US: It’s Our Turn to Fall Apart

23423423423423 Deena Stryker 12.06.2016 

For decades, the carefully scripted Anglo-Saxon world has been gloating at the sight of lesser polities’ perpetual political turmoil: whether it be European — France’s successive ‘Republics’ – currently the Fifth — or the escapades of Italy’s media tycoon turned politician – or Latin America’s succession of what Fidel Castro called ‘politicheros’ – or Africa’s long-term dictators – the US has always been above such confusion, our two parties participating in regularly-scheduled two and four-year election cycles.

Hence surprise and incomprehension among both actors and commentators, as the Republican Party finds itself saddled with a candidate chosen by a rambunctious people rather than party hacks … while the Democrats are stuck with Hillary, a bonafide NeoCon, in concert with Bush/Cheney/Wolfowitz politics: Democratic youth may be discovering socialism, and are unlikely to vote for Hillary because she has not.

2016 will will probably down in history as the year the US strayed beyond the boundaries of the Democrat/Republican duopoly, the elephant and the donkey, the blue and the red, into a free-for-all in which the media no longer has to soup up ‘stories’ (which have replaced rational analysis) to increase listener ratings. Few Americans have considered those stories are made to appear more meaningful in terms of policy than they are.

But never have we seen such grasping at straws! While third-party candidates have always been tagged as “spoilers” (like Ralph Nader who may have cost Al Gore the fateful 2000 presidency…) in this extraordinary situation, the Republicans are frantically seeking anyone who will run against their presumptive nominee. And Democratic voters are trying to convince Bernie Sanders to ditch the party and run as an independent. News shows reveal major Republican movers and shakers desperately try to pull out of a hat someone who has not already been defeated by Donald Trump in the primaries, and who would be willing to take on ‘the Donald’ as he is referred to, as a third party candidate whom they would back. Such disarray has probably never been seen in Washington, and it signals that there is a real right and a real left in this country, which have left the two so-called ‘ruling’ parties behind.

And yet, in foreign affairs, progressives are faced with a Cornelian dilemma, (one in which a person is obliged to choose between two courses of action either of which will have a detrimental effect on him or herself, or a loved one). Donald Trump has been the only presidential candidate to affirm that the US should not be the world’s policeman and that he could get along with the Russian President, while Hillary Clinton would continue President Obama’s anti-Russian policies.

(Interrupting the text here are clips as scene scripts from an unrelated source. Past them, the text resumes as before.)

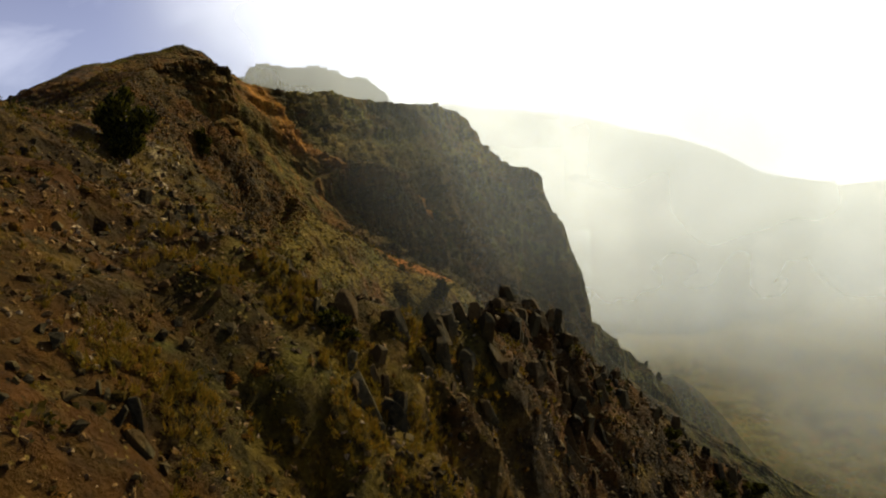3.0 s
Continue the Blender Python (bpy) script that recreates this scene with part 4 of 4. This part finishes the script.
def boulders():
    rng = random.Random(9)
    flat = [boulder_mesh("boulder", 300 + n, (1.1, 0.9, 0.75)) for n in range(5)]
    pale = [boulder_mesh("boulder", 320 + n, (1.2, 0.85, 0.6)) for n in range(3)]
    for me in pale:
        me.materials[0] = PALE_STONE
    places = spots(190, -50, 26, 27, 122, lambda x, y, z, c: (0.1 + 0.9 * c["rock"]) * patchy(x, y, 7, 241, -0.2, 0.4) * near_flight(x, y, 35), 41)
    for x, y, z in places:
        light = rng.random() < 0.22 and y < 116
        ob = new("boulder", rng.choice(pale if light else flat))
        s = rng.uniform(0.35, 0.85) if not light else rng.uniform(0.25, 0.5)
        ob.matrix_world = Matrix.Translation((x, y, z + 0.12 * s)) @ Euler((rng.gauss(0, 0.3), rng.gauss(0, 0.3), rng.uniform(0, 6.28))).to_matrix().to_4x4() @ Matrix.Scale(s, 4)
        tagged(ob, "pale weathered boulder lying on the slope" if light else "dark angular volcanic boulder lying on the slope", "boulder", "boulders on the ridge")


CRAGS = [
    (-7.2, 71.9), (-5.8, 73.4), (-4.3, 79.4), (-2.9, 82.4), (-1.1, 83.6), (0.6, 84.7), (2.4, 86.4), (4.5, 88.1), (-9.2, 70.3), (-0.2, 78.7),
    (1.1, 80.2), (-2.6, 76.6), (3.7, 84), (6.6, 89.3), (9.2, 91.6), (12.2, 94.4), (15.7, 96.6), (20.1, 97.5), (-12.9, 68.6), (-11.3, 66.4),
    (-32.1, 128.6), (-30.8, 132.8), (-29.2, 137), (-27.8, 141), (-33.9, 120.5), (-31.7, 116.7), (-30.8, 112.8),
    (-30.3, 126), (-32.1, 107.4), (-26.5, 143.1), (-25.7, 146.2), (25.4, 98.9), (29.9, 99.3), (-16.3, 55.1), (-14.6, 52.8),
    (-17.6, 58), (-20.6, 71.6), (-19.4, 75.8), (-46.3, 149.3), (-44.4, 146.3), (-48.3, 151.3), (-52.2, 155.1), (-43.2, 142.3), (-49.9, 149),
    (-20.9, 45.9)]


def slab_mesh(seed):
    """An upright, flat-sided splinter of rock with a broken top."""
    rng = np.random.default_rng(seed)
    bm = bmesh.new()
    lean = rng.normal(0, 0.12, 2)
    for z, spread in ((-0.6, 1.25), (0.2, 1.15), (rng.uniform(0.5, 0.7), 1.0), (rng.uniform(0.7, 0.95), 0.7)):
        for a in np.arange(4) * math.pi / 2 + rng.uniform(0, 0.5):
            r = spread * rng.uniform(0.75, 1.15)
            bm.verts.new((0.42 * r * math.cos(a) + lean[0] * z, 0.28 * r * math.sin(a) + lean[1] * z, z + rng.uniform(-0.16, 0.16)))
    hull = bmesh.ops.convex_hull(bm, input=bm.verts)
    bmesh.ops.delete(bm, geom=list({g for g in hull["geom_interior"] + hull["geom_unused"] if isinstance(g, bmesh.types.BMVert)}), context="VERTS")
    bmesh.ops.bevel(bm, geom=bm.edges[:], offset=0.02, segments=1, affect="EDGES")
    me = bpy.data.meshes.new("slab")
    bm.to_mesh(me)
    bm.free()
    me.materials.append(BASALT)
    return me


def crag(x, y, seed):
    """An outcrop of upright broken slabs, one mesh a slab."""
    rng = random.Random(seed)
    top = new("rock_outcrop")
    top.location = (x, y, ground_at(x, y))
    tagged(top, "dark jagged outcrop of upright volcanic slabs", "rock outcrop", "outcrops along the spurs")
    tall = 1.25 if x > -13 and y < 100 else 0.7  # the knob carries the tallest splinters
    for n in range(rng.randint(6, 10)):
        slab = new("slab", rng.choice(SLABS))
        s = tall * rng.uniform(0.35, 1.05)
        dx, dy = rng.gauss(0, 1.0), rng.gauss(0, 1.0)
        dz = ground_at(x + dx, y + dy) - top.location.z
        slab.parent = top
        slab.matrix_basis = Matrix.Translation((dx, dy, dz + 0.08 * s)) @ Euler((rng.gauss(0, 0.22), rng.gauss(0.1, 0.22), rng.uniform(0, 6.28))).to_matrix().to_4x4() @ Matrix.Diagonal((s, s, s * rng.uniform(0.8, 1.35), 1))


SLABS = [slab_mesh(360 + n) for n in range(9)]
for n, (x, y) in enumerate(CRAGS):
    crag(x, y, 500 + n)
boulders()


# ---- mist in the valley ----
def mist(x, y, turn, reach, z0, z1, mat):
    """A thin upright veil of mist from a corner, running off at an angle, gently waved."""
    columns, rows = (200, 120) if y < 300 else (90, 46)
    s, z = np.meshgrid(np.linspace(0, reach, columns), np.linspace(z0, z1, rows))
    off = 0.015 * reach * np.sin(s / reach * 22)
    X, Y = x + s * math.cos(turn) - off * math.sin(turn), y + s * math.sin(turn) + off * math.cos(turn)
    over = z - land(X, Y, False)
    above = smooth_step(over, 0.04 * y, 0.16 * y)  # it thins out towards the slopes
    me = sheet_mesh("mist", np.stack([X, Y, z], -1), rows, columns, {"above": above})
    bm = bmesh.new()
    bm.from_mesh(me)
    low = (over <= 0.03 * y).reshape(-1)
    bmesh.ops.delete(bm, geom=[v for v in bm.verts if low[v.index]], context="VERTS")
    bm.to_mesh(me)
    bm.free()
    me.materials.append(mat)
    return tagged(new("mist", me), "thin pale sunlit mist drifting over the deep valley", "mist", "valley mist", "stuff")


VEILS = [  # corner x, y, turn in degrees, reach, thickness, fade from x, to x, top, height of the clear deep air, share left there
    (-22, 104, -4, 440, 0.040, -21, 0, 90, -60, 0.10), (-40, 188, -6, 560, 0.042, -38, -10, 100, -35, 0.05), (-38, 250, -5, 620, 0.046, -36, 6, 110, -120, 0.12),
    (-170, 378, -8, 1000, 0.28, -150, -60, 125, -190, 0.12), (-110, 480, -8, 1200, 0.19, -100, 0, 180, -190, 0.14), (-110, 660, -8, 1400, 0.27, -100, 50, 220, -190, 0.34),
    (-110, 900, -8, 1800, 0.50, -100, 80, 260, -260, 0.40)]
for x, y, turn, reach, thick, low, high, top, z_deep, deep in VEILS:
    mist(x, y, radians(turn), reach, -420, top, mist_material("mist", thick, low, high, (top, top - 60), z_deep, deep))
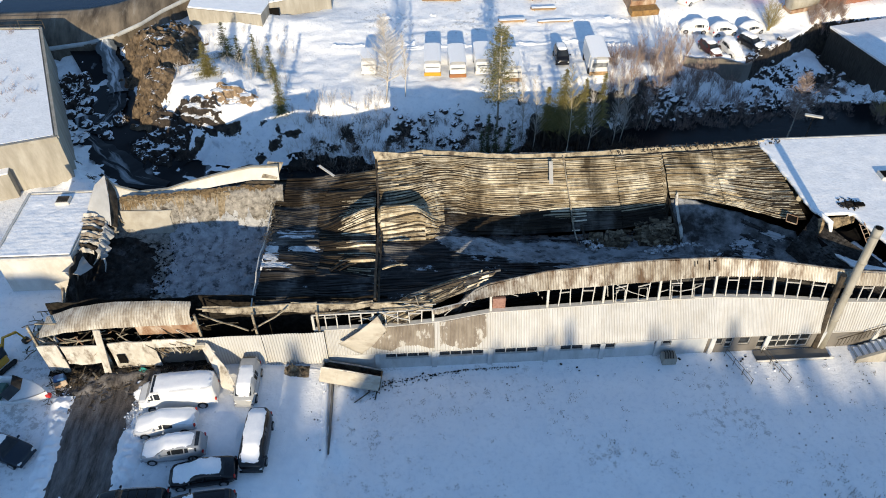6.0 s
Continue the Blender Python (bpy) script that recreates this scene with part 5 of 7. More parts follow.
for pts in (((-13.04, 33.5, 0.6), (-14.06, 32.2, 0.25), (-15.7, 31.0, 0.08)), ((-13.1, 33.4, 0.6), (-13.3, 32.5, 0.3), (-13.5, 31.7, 0.08)), ((-16.2, 32.4, 0.5), (-16.4, 31.7, 0.3), (-16.3, 30.9, 0.12))):
    solid("bent_pipe", Geo().tube([Vector(p) for p in pts], 0.05, 5), M["char_steel"], "sooty bent pipe lying in the snow by the skip", "pipe", "bent pipes")

# behind the front wall hangs the edge of the fallen roof
def hang(x0, x1):
    def surf(u, v):
        x = x0 + (x1 - x0) * u
        zc = curve(x, FX, CROWN)
        y0 = wall_y(x, zc)
        return (x, y0 + 0.1 + 1.7 * v ** 0.7 + 0.15 * float(fbm(x * 0.6, v * 3, 81)), zc - 0.1 - (zc - 1.7) * v + 0.12 * float(fbm(x * 0.7, v * 4, 82)))
    return surf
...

As NATO tanks roll across Germany toward the Baltic frontiers with Russia, European leaders fear the upcoming European soccer tournament in France could be threatened by terrorism. French workers have already paralyzed the country, threatening to walk off their jobs at the country’s 58 nuclear power plants, to protest the global financial mafia’s demand for a more ‘flexible’ labor market.

Seen in the context of America’s machinations abroad, it’s no surprise that major TV outlets obligingly announced that Hillary had already clinched the nomination before California voters went to the polls, causing many Democrats to stay at home, depriving Bernie of that crucial state’s delegates. But as with the nursery rhyme ‘Humpty-Dumpty’, not all the Party’s men can put the Democrats back together again: the Bernie-or-bust movement could split the Democratic vote and put the newly minted Republican in the White House. The only thing standing in the way are Trump’s ‘racist’ attacks on a federal judge, which are forcing his new colleagues to seriously consider depriving him of the formal nomination, even though this would lead to a revolt of his gun-toting supporters.

As fear rises like fumes from a swamp, in a country in which feminism has become more important than fascism or the threat of World War III, the City Upon a Hill has descended into the real world alongside the rest of humanity, and it is totally at a loss.